Both individual and structural change are necessary to create long-lasting and authentic justice and equity. The most ineffectual stance someone can take is to stay neutral on these issues and do nothing, because this leads to upholding the status quo and therefore an unequal system (Desmond & Emirbayer, 2012; Foster, 2020). At a personal level, non-Blacks can educate themselves on the challenges minority communities, in particular Blacks, continue to face, and revise their attitudes about racism. Non-Blacks can require a continual critical evaluation of their thoughts and attitudes, ask lots of questions, listen more than they talk, learn how to communicate effectively, have discussions with people who have different viewpoints, develop empathy and love, and learn how to invest in others.
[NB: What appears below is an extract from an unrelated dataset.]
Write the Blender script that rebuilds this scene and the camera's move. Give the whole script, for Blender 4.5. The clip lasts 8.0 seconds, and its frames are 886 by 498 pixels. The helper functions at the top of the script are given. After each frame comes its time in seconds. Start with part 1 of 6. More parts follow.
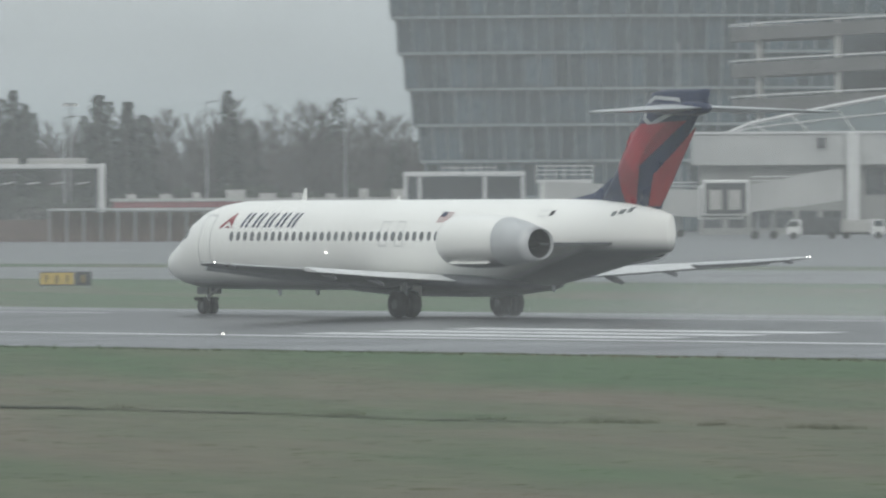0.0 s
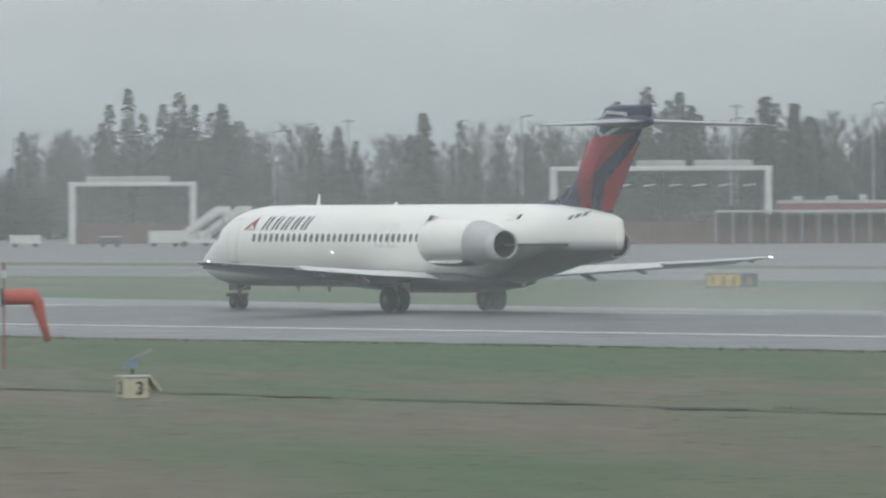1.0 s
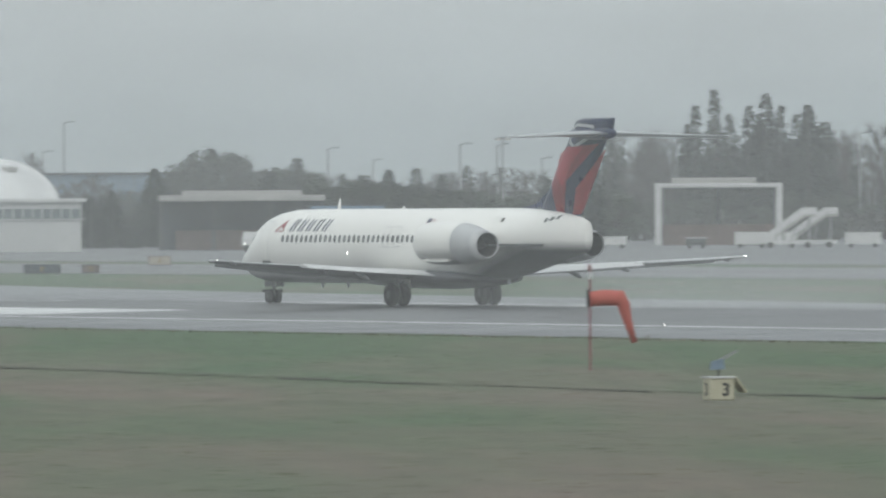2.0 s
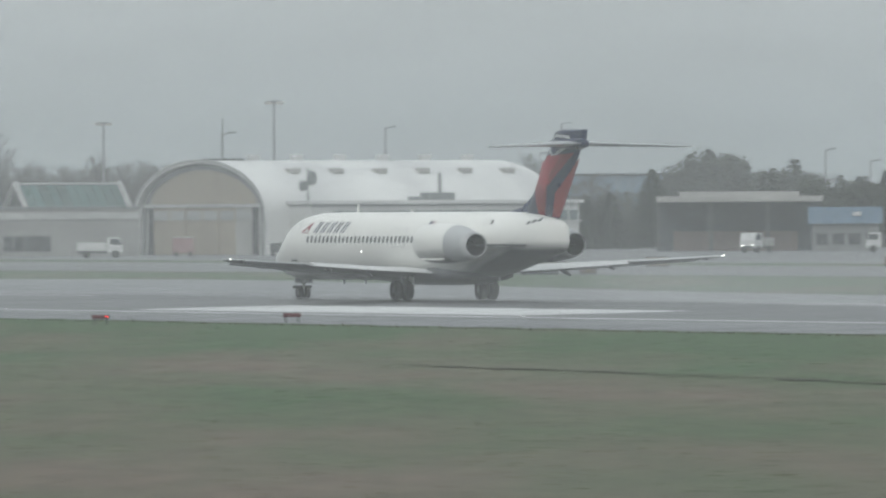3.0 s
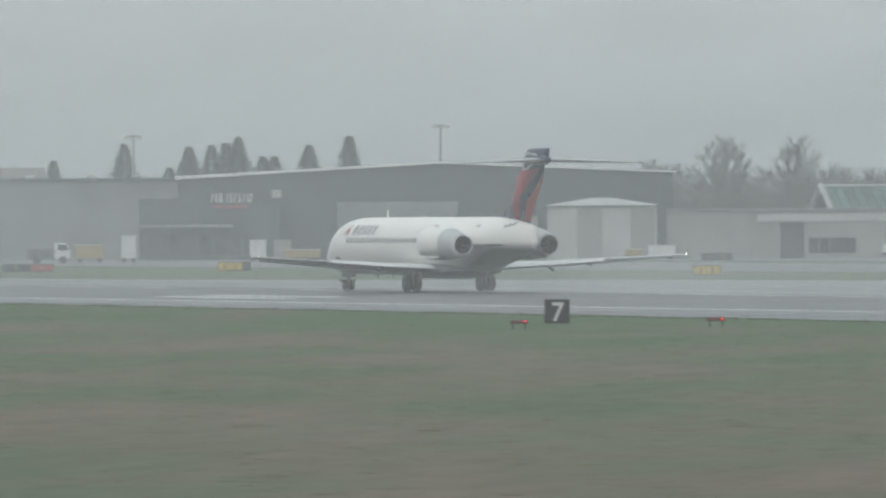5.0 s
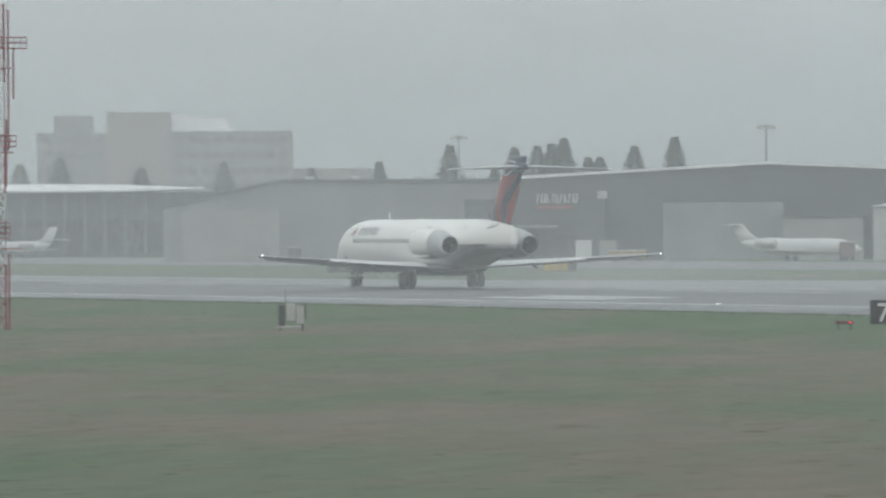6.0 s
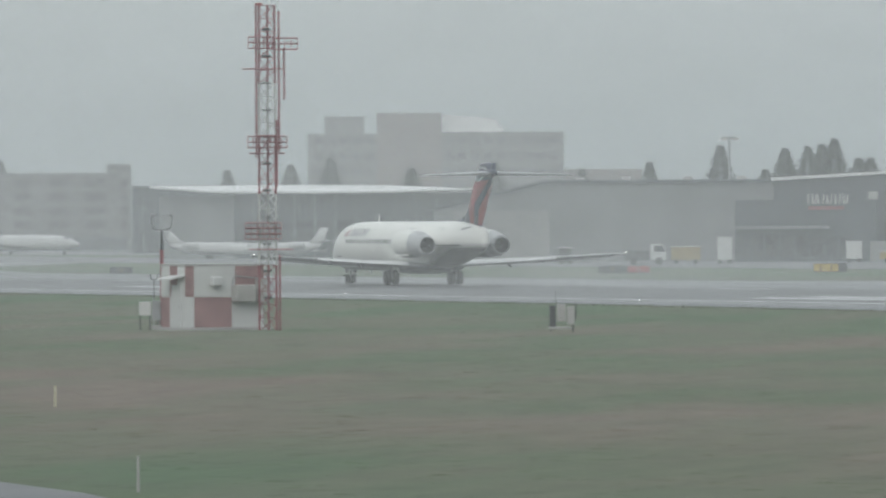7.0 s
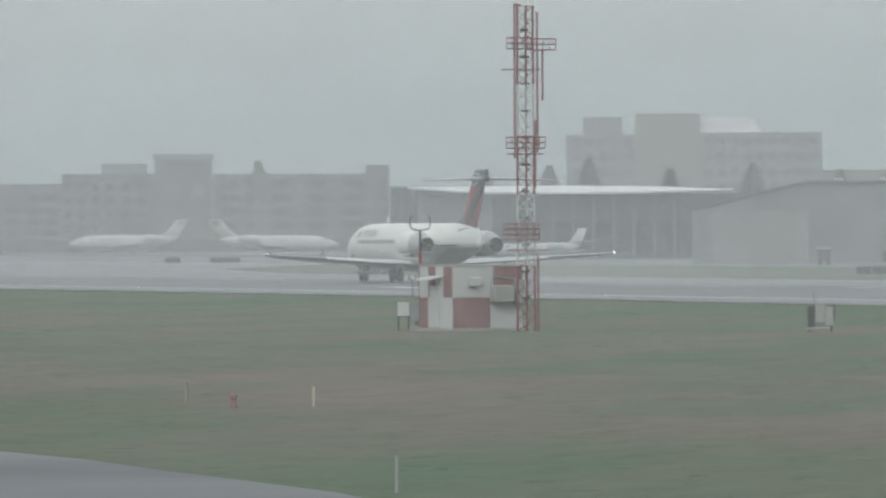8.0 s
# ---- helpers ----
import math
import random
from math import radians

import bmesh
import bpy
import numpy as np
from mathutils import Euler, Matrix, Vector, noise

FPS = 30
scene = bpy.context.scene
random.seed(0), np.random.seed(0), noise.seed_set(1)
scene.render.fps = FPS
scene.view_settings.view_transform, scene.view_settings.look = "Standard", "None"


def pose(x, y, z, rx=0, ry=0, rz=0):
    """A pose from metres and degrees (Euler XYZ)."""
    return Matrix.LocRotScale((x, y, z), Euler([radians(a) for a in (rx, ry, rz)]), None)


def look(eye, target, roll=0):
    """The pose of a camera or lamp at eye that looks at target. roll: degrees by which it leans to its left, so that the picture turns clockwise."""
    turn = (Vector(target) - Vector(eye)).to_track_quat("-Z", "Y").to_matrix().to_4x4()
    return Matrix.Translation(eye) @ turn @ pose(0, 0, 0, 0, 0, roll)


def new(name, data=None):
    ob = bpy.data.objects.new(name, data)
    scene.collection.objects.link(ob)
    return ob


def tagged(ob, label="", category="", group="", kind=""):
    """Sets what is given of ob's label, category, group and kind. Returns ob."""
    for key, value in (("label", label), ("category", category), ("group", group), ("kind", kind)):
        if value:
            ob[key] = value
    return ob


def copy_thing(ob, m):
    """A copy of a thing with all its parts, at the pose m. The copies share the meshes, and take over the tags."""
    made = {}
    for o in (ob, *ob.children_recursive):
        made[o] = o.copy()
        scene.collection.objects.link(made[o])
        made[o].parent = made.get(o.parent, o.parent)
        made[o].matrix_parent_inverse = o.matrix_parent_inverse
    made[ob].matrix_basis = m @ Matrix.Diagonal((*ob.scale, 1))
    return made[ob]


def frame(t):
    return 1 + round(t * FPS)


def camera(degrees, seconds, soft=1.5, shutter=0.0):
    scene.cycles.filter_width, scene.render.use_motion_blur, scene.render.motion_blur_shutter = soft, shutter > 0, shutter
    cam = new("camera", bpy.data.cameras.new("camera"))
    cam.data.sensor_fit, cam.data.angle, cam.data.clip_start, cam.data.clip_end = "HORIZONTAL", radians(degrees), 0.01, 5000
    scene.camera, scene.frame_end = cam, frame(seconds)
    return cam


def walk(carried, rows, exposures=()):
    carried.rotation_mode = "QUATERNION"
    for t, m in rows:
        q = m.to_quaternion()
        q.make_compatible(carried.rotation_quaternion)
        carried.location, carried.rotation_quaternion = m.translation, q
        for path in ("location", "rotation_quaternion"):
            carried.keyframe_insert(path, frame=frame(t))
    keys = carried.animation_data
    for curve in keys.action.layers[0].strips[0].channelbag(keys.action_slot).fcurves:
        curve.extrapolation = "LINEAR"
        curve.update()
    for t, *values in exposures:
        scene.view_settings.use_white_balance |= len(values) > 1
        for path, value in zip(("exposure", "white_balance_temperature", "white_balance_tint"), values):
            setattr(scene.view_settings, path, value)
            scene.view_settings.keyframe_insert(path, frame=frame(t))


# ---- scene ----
RUNWAY_X, EYE_Z = 241.05, 4.664
cam = camera(4.697, 8.0, soft=2.2, shutter=0.2)


def aim(bearing, tilt):
    """The camera on its stand: bearing clockwise from the runway's direction, tilt upwards, in degrees."""
    return pose(0, 0, EYE_Z, 90 + tilt, 0, -bearing) @ pose(0, 0, 0, 0, 0, -0.29)


PATH = [(0.0, 34.7001, -0.2713), (0.1, 34.3245, -0.2684), (0.2, 33.9506, -0.2655), (0.3, 33.5802, -0.2627), (0.4, 33.2148, -0.2600), (0.5, 32.8562, -0.2572), (0.6, 32.5057, -0.2546), (0.7, 32.1625, -0.2520), (0.8, 31.8255, -0.2494), (0.9, 31.4937, -0.2469), (1.0, 31.1657, -0.2444), (1.1, 30.8408, -0.2420), (1.2, 30.5187, -0.2397), (1.3, 30.1996, -0.2373), (1.4, 29.8834, -0.2351), (1.5, 29.5704, -0.2328), (1.6, 29.2605, -0.2306), (1.7, 28.9540, -0.2285), (1.8, 28.6511, -0.2264), (1.9, 28.3523, -0.2243), (2.0, 28.0578, -0.2222), (2.1, 27.7679, -0.2202), (2.2, 27.4830, -0.2183), (2.3, 27.2033, -0.2163), (2.4, 26.9293, -0.2144), (2.5, 26.6612, -0.2126), (2.6, 26.3993, -0.2107), (2.7, 26.1440, -0.2089), (2.8, 25.8955, -0.2072), (2.9, 25.6541, -0.2054), (3.0, 25.4188, -0.2037), (3.1, 25.1885, -0.2020), (3.2, 24.9623, -0.2004), (3.3, 24.7390, -0.1987), (3.4, 24.5175, -0.1971), (3.5, 24.2969, -0.1955), (3.6, 24.0762, -0.1940), (3.7, 23.8555, -0.1925), (3.8, 23.6353, -0.1909), (3.9, 23.4159, -0.1895), (4.0, 23.1977, -0.1880), (4.1, 22.9809, -0.1865), (4.2, 22.7660, -0.1851), (4.3, 22.5532, -0.1837), (4.4, 22.3431, -0.1823), (4.5, 22.1358, -0.1810), (4.6, 21.9318, -0.1796), (4.7, 21.7310, -0.1783), (4.8, 21.5335, -0.1770), (4.9, 21.3393, -0.1757), (5.0, 21.1484, -0.1744), (5.1, 20.9607, -0.1731), (5.2, 20.7764, -0.1718), (5.3, 20.5953, -0.1706), (5.4, 20.4176, -0.1694), (5.5, 20.2431, -0.1682), (5.6, 20.0721, -0.1670), (5.7, 19.9044, -0.1658), (5.8, 19.7401, -0.1646), (5.9, 19.5792, -0.1634), (6.0, 19.4217, -0.1623), (6.1, 19.2677, -0.1611), (6.2, 19.1172, -0.1600), (6.3, 18.9701, -0.1589), (6.4, 18.8263, -0.1578), (6.5, 18.6846, -0.1567), (6.6, 18.5440, -0.1556), (6.7, 18.4040, -0.1545), (6.8, 18.2646, -0.1534), (6.9, 18.1258, -0.1523), (7.0, 17.9873, -0.1513), (7.1, 17.8491, -0.1502), (7.2, 17.7112, -0.1492), (7.3, 17.5736, -0.1482), (7.4, 17.4362, -0.1471), (7.5, 17.2991, -0.1461), (7.6, 17.1623, -0.1451), (7.7, 17.0257, -0.1441), (7.8, 16.8893, -0.1431), (7.9, 16.7529, -0.1421), (8.0, 16.6167, -0.1412)]
walk(cam, [(t, aim(b, e)) for t, b, e in PATH], exposures=[(0.0, -0.08, 6500, 10), (1.5, -0.03, 6500, 10), (2.8, -0.17, 6500, 10), (4.0, -0.18, 6500, 10), (5.2, -0.11, 6500, 10), (8.0, -0.11, 6500, 10)])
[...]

Then, they can hold those they are close with accountable for doing the same. From an overall societal standpoint, we can strive to embrace the multiculturalism and racial justice that were foreshadowed a century ago in Harlem Renaissance poetry and art, adopting them as immutable freedoms. More diverse political representation, eradication of the wealth and achievement gaps, encouragement towards racial integration, promotion of multicultural mindsets in schools and residential areas, elimination of racial inequalities in the justice system, investment in poor communities, and advisement of the general public towards critical thinking and intelligent, realistic approaches towards racial justice, are examples of a few structural adjustments that will benefit America and move us closer to these goals (Desmond & Emirbayer, 2012; Foster, 2020). This may mean we have to develop new or alternative ways of living in and perceiving the world, but by being open to constructive criticism, we can continue to build a better America dedicated to providing justice and creating what the constitution calls a “more perfect union.”